══ DATASET SECTION

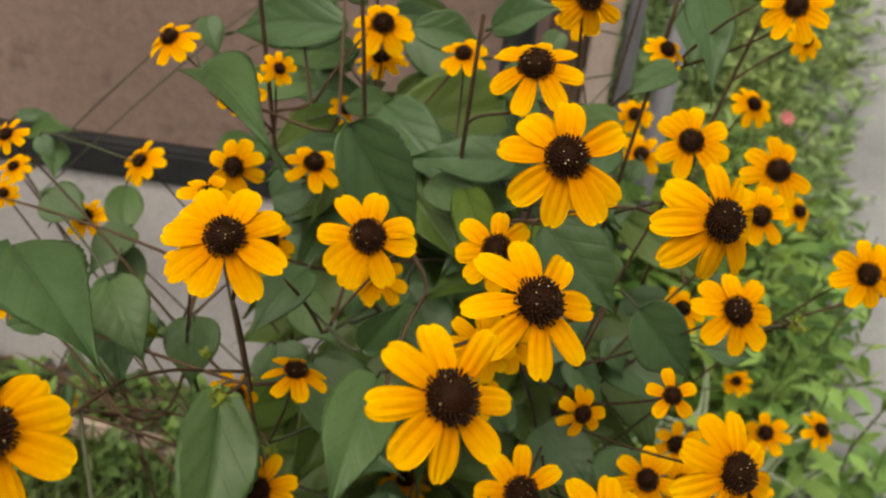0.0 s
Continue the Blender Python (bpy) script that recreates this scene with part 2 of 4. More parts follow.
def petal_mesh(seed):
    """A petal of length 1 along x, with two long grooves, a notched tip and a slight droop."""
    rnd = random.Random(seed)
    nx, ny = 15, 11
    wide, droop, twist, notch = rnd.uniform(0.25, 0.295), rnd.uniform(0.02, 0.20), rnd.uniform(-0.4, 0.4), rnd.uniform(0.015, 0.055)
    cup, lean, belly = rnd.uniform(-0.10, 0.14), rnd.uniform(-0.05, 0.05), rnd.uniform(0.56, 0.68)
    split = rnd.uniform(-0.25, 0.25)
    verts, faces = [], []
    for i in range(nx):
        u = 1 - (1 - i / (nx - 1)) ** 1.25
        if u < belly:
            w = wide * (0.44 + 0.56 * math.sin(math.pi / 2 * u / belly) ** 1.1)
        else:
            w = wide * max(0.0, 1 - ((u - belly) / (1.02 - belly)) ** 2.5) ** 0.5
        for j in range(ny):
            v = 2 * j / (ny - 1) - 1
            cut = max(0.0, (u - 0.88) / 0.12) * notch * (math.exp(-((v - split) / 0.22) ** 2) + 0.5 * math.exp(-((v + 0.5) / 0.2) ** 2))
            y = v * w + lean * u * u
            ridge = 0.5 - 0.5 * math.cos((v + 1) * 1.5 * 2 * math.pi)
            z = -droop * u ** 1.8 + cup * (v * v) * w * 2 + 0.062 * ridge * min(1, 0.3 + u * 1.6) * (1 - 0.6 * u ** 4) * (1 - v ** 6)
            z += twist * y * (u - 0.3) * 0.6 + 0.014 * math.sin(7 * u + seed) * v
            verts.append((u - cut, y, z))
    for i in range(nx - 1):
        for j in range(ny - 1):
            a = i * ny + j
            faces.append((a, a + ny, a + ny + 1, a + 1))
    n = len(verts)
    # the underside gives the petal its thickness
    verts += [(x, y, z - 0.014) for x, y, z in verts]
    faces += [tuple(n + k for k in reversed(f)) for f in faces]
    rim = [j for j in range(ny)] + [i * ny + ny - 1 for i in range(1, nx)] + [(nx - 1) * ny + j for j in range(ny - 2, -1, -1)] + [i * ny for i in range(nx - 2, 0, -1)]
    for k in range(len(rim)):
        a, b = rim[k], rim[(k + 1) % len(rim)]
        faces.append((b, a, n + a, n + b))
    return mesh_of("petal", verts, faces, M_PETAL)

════

__DIRECTIVE__: Reproduce every line exactly and omit all pictures.

__WRITTEN ANSWER__:
0.0 s
Continue the Blender Python (bpy) script that recreates this scene with part 2 of 4. More parts follow.
def petal_mesh(seed):
    """A petal of length 1 along x, with two long grooves, a notched tip and a slight droop."""
    rnd = random.Random(seed)
    nx, ny = 15, 11
    wide, droop, twist, notch = rnd.uniform(0.25, 0.295), rnd.uniform(0.02, 0.20), rnd.uniform(-0.4, 0.4), rnd.uniform(0.015, 0.055)
    cup, lean, belly = rnd.uniform(-0.10, 0.14), rnd.uniform(-0.05, 0.05), rnd.uniform(0.56, 0.68)
    split = rnd.uniform(-0.25, 0.25)
    verts, faces = [], []
    for i in range(nx):
        u = 1 - (1 - i / (nx - 1)) ** 1.25
        if u < belly:
            w = wide * (0.44 + 0.56 * math.sin(math.pi / 2 * u / belly) ** 1.1)
        else:
            w = wide * max(0.0, 1 - ((u - belly) / (1.02 - belly)) ** 2.5) ** 0.5
        for j in range(ny):
            v = 2 * j / (ny - 1) - 1
            cut = max(0.0, (u - 0.88) / 0.12) * notch * (math.exp(-((v - split) / 0.22) ** 2) + 0.5 * math.exp(-((v + 0.5) / 0.2) ** 2))
            y = v * w + lean * u * u
            ridge = 0.5 - 0.5 * math.cos((v + 1) * 1.5 * 2 * math.pi)
            z = -droop * u ** 1.8 + cup * (v * v) * w * 2 + 0.062 * ridge * min(1, 0.3 + u * 1.6) * (1 - 0.6 * u ** 4) * (1 - v ** 6)
            z += twist * y * (u - 0.3) * 0.6 + 0.014 * math.sin(7 * u + seed) * v
            verts.append((u - cut, y, z))
    for i in range(nx - 1):
        for j in range(ny - 1):
            a = i * ny + j
            faces.append((a, a + ny, a + ny + 1, a + 1))
    n = len(verts)
    # the underside gives the petal its thickness
    verts += [(x, y, z - 0.014) for x, y, z in verts]
    faces += [tuple(n + k for k in reversed(f)) for f in faces]
    rim = [j for j in range(ny)] + [i * ny + ny - 1 for i in range(1, nx)] + [(nx - 1) * ny + j for j in range(ny - 2, -1, -1)] + [i * ny for i in range(nx - 2, 0, -1)]
    for k in range(len(rim)):
        a, b = rim[k], rim[(k + 1) % len(rim)]
        faces.append((b, a, n + a, n + b))
    return mesh_of("petal", verts, faces, M_PETAL)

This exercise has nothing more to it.